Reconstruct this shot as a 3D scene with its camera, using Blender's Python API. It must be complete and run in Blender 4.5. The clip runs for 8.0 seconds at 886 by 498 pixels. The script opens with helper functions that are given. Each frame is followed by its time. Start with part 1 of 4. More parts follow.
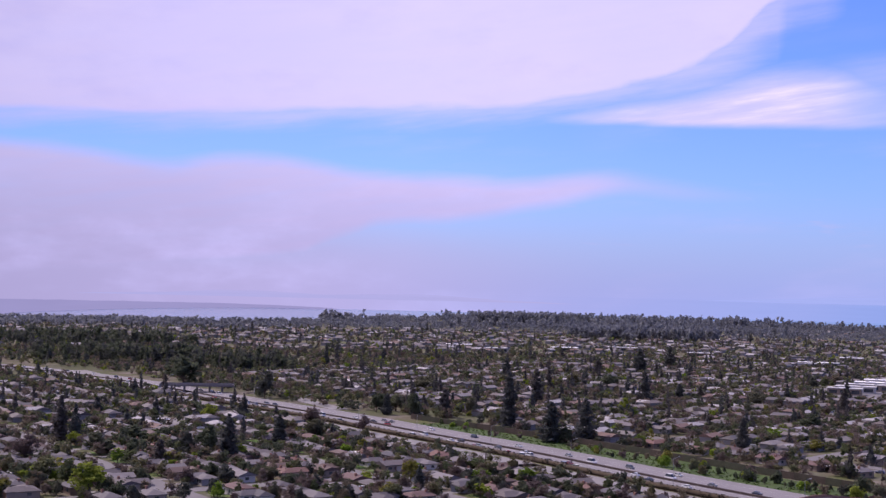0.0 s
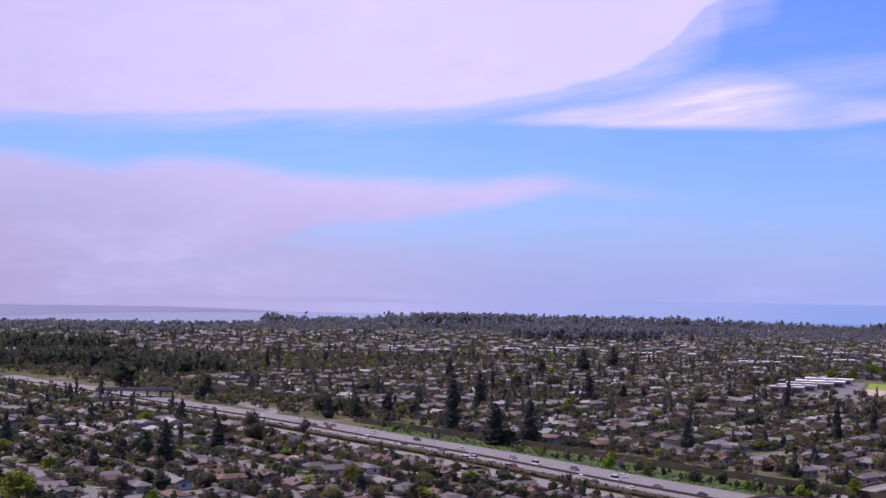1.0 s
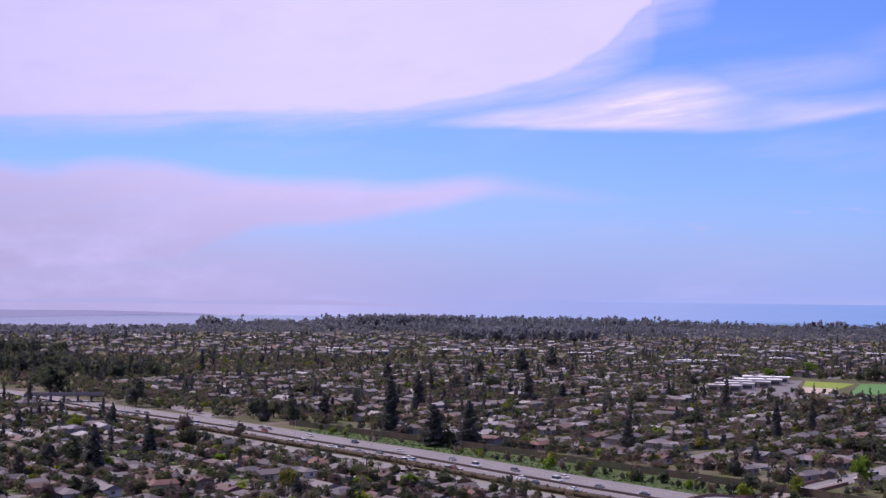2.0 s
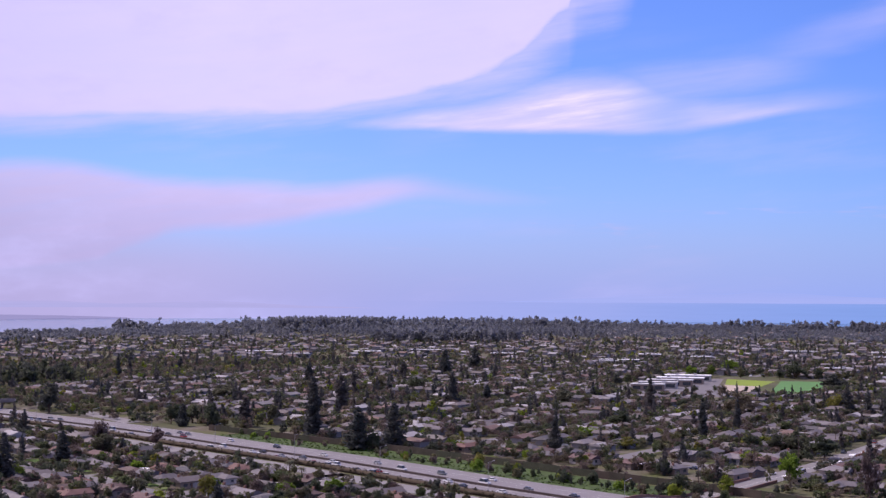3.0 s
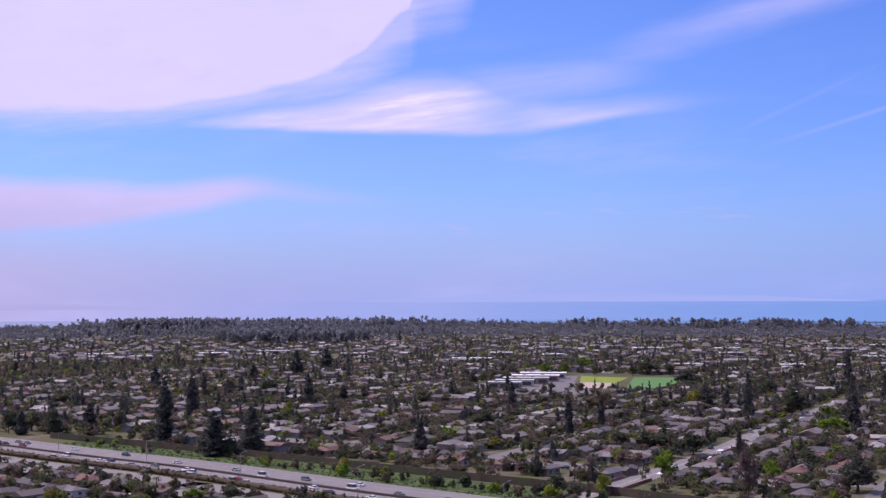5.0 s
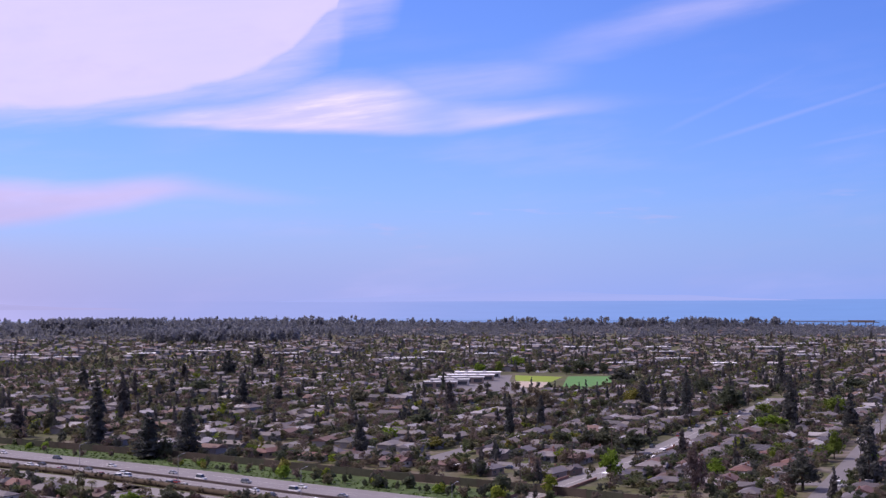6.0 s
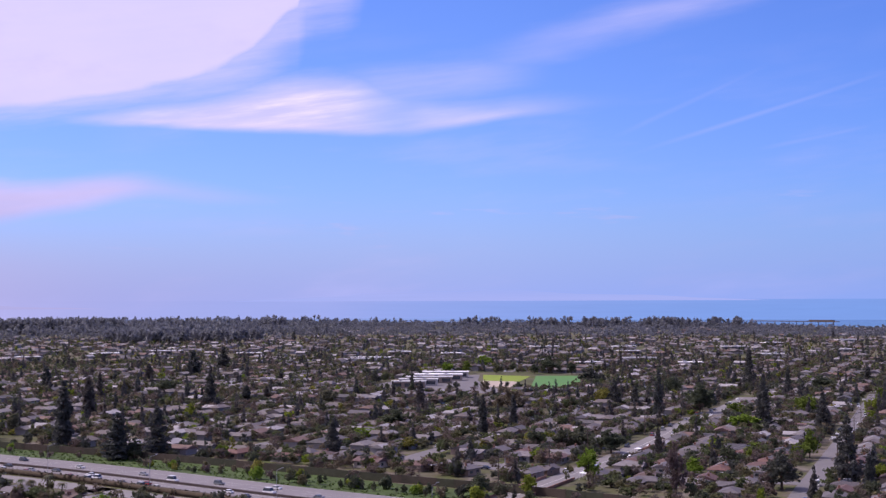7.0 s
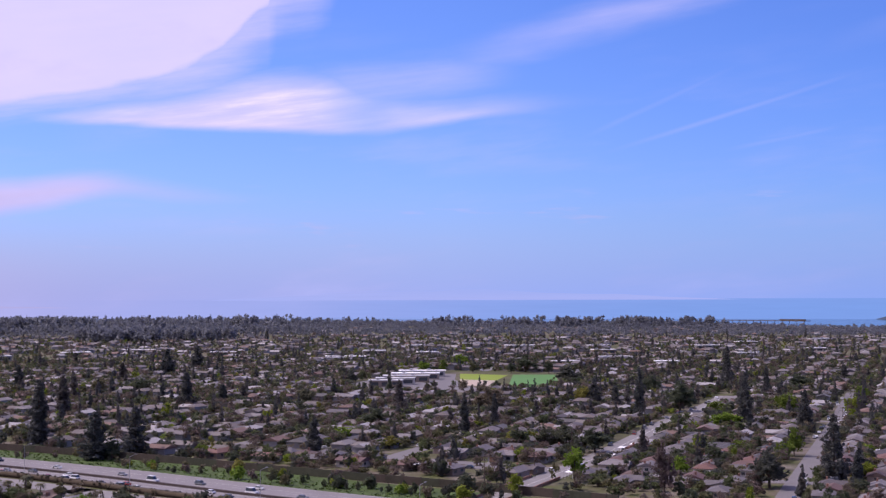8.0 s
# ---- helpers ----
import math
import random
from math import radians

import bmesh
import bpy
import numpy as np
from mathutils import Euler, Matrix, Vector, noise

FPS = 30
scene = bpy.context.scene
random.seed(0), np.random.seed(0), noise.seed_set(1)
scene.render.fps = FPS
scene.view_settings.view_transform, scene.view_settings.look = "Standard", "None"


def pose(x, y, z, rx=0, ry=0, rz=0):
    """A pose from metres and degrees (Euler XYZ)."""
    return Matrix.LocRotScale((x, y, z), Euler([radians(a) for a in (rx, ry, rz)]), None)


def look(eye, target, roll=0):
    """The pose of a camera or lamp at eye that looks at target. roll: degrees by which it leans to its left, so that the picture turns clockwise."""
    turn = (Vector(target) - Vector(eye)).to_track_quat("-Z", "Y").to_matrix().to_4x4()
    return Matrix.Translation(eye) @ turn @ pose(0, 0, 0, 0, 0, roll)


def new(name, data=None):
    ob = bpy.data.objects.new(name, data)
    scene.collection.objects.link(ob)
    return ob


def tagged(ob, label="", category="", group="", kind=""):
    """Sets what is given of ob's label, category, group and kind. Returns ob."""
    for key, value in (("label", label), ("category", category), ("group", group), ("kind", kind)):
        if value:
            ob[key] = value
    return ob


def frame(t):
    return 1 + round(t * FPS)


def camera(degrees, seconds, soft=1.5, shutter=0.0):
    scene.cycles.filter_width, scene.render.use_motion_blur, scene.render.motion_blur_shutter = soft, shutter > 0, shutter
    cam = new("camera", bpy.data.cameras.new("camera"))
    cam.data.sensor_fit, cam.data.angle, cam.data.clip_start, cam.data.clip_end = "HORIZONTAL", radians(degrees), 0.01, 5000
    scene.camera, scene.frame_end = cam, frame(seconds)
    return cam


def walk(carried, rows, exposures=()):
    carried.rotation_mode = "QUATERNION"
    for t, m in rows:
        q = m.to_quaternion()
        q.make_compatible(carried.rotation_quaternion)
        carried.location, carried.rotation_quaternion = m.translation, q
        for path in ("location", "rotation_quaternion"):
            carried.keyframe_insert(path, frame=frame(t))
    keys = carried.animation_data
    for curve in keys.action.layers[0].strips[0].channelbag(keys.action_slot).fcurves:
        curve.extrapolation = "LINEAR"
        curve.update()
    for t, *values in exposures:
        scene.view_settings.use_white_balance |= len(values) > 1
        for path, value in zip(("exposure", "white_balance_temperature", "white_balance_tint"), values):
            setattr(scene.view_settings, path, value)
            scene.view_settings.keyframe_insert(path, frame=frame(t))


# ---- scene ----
PLAN = 1.25          # metres to a unit of the plan
cam = camera(37.63, 8.0, soft=1.42)
# seconds, x, y, z, turn to the left, look up, lean
ROWS = [
    (0.0, -0.00, 0.00, 66.00, -0.000, 1.720, 1.375),
    (0.5, 0.24, 4.05, 65.83, -1.261, 1.785, 1.209),
    (1.0, 0.51, 8.18, 65.52, -2.525, 1.851, 1.038),
    (1.5, 0.83, 12.50, 65.01, -3.820, 1.917, 0.855),
    (2.0, 1.03, 17.15, 64.47, -5.277, 1.980, 0.660),
    (2.5, 0.97, 22.25, 64.10, -6.989, 2.036, 0.455),
    (3.0, 0.58, 27.80, 63.81, -8.798, 2.075, 0.261),
    (3.5, -0.15, 33.72, 63.46, -10.535, 2.090, 0.100),
    (4.0, -1.08, 39.67, 63.06, -12.238, 2.093, -0.023),
    (4.5, -2.12, 45.32, 62.62, -13.978, 2.099, -0.109),
    (5.0, -3.39, 50.43, 62.20, -15.752, 2.102, -0.163),
    (5.5, -4.99, 54.88, 61.87, -17.497, 2.097, -0.194),
    (6.0, -6.74, 58.79, 61.61, -18.969, 2.088, -0.204),
    (6.5, -8.40, 62.33, 61.38, -19.975, 2.082, -0.198),
    (7.0, -9.89, 65.67, 61.13, -20.692, 2.075, -0.183),
    (7.5, -11.19, 68.94, 60.80, -21.345, 2.063, -0.167),
    (8.0, -12.39, 72.19, 60.42, -21.989, 2.048, -0.150),
]
walk(cam, [(t, pose(PLAN * x, PLAN * y, PLAN * z, 90 + up, 0, turn) @ pose(0, 0, 0, 0, 0, lean)) for t, x, y, z, turn, up, lean in ROWS],
     exposures=[(0.0, 0.0, 6150, 25), (8.0, 0.0, 6150, 25)])

# ---------------------------------------------------------------- world, sun
SUN_AZ, SUN_EL = -58.0, 52.0          # degrees right of +y, above the horizon


class Nodes:
    """Short hand for building node trees."""

    def __init__(self, tree):
        self.tree = tree
        tree.nodes.clear()

    def node(self, kind, **inputs):
        n = self.tree.nodes.new(kind)
        for key, value in inputs.items():
            self.put(n.inputs[key.replace("_", " ")], value)
        return n

    def put(self, socket, value):
        if isinstance(value, bpy.types.NodeSocket):
            self.tree.links.new(value, socket)
        else:
            socket.default_value = value

    def math(self, op, *args):
        n = self.tree.nodes.new("ShaderNodeMath")
        n.operation = op
        for i, a in enumerate(args):
            self.put(n.inputs[i], a)
        return n.outputs[0]

    def smooth(self, x, lo, hi):
        n = self.tree.nodes.new("ShaderNodeMapRange")
        n.interpolation_type = "SMOOTHSTEP"
        for i, a in enumerate((x, lo, hi, 0.0, 1.0)):
            self.put(n.inputs[i], a)
        return n.outputs[0]

    def mix(self, fac, a, b, blend="MIX"):
        n = self.tree.nodes.new("ShaderNodeMix")
        n.data_type, n.blend_type = "RGBA", blend
        for i, v in ((0, fac), (6, a), (7, b)):
            self.put(n.inputs[i], v if isinstance(v, (bpy.types.NodeSocket, float, int)) else (*v[:3], 1))
        return n.outputs[2]

    def ramp(self, fac, stops, how="LINEAR"):
        n = self.tree.nodes.new("ShaderNodeValToRGB")
        n.color_ramp.interpolation = how
        el = n.color_ramp.elements
        while len(el) < len(stops):
            el.new(0.5)
        for e, (at, c) in zip(el, stops):
            e.position = at
            e.color = (*c[:3], 1) if isinstance(c, tuple) else (c, c, c, 1)
        self.put(n.inputs[0], fac)
        return n.outputs[0]

    def noise(self, vector, scale, detail=3.0, rough=0.55, out=0):
        n = self.tree.nodes.new("ShaderNodeTexNoise")
        if vector is not None:
            self.put(n.inputs["Vector"], vector)
        n.inputs["Scale"].default_value, n.inputs["Detail"].default_value, n.inputs["Roughness"].default_value = scale, detail, rough
        return n.outputs[out]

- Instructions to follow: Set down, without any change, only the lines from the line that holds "q.make_compatible(carried.rotation_quaternion)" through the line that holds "carried.keyframe_insert(path, frame=frame(t))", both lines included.

- Full output:
        q.make_compatible(carried.rotation_quaternion)
        carried.location, carried.rotation_quaternion = m.translation, q
        for path in ("location", "rotation_quaternion"):
            carried.keyframe_insert(path, frame=frame(t))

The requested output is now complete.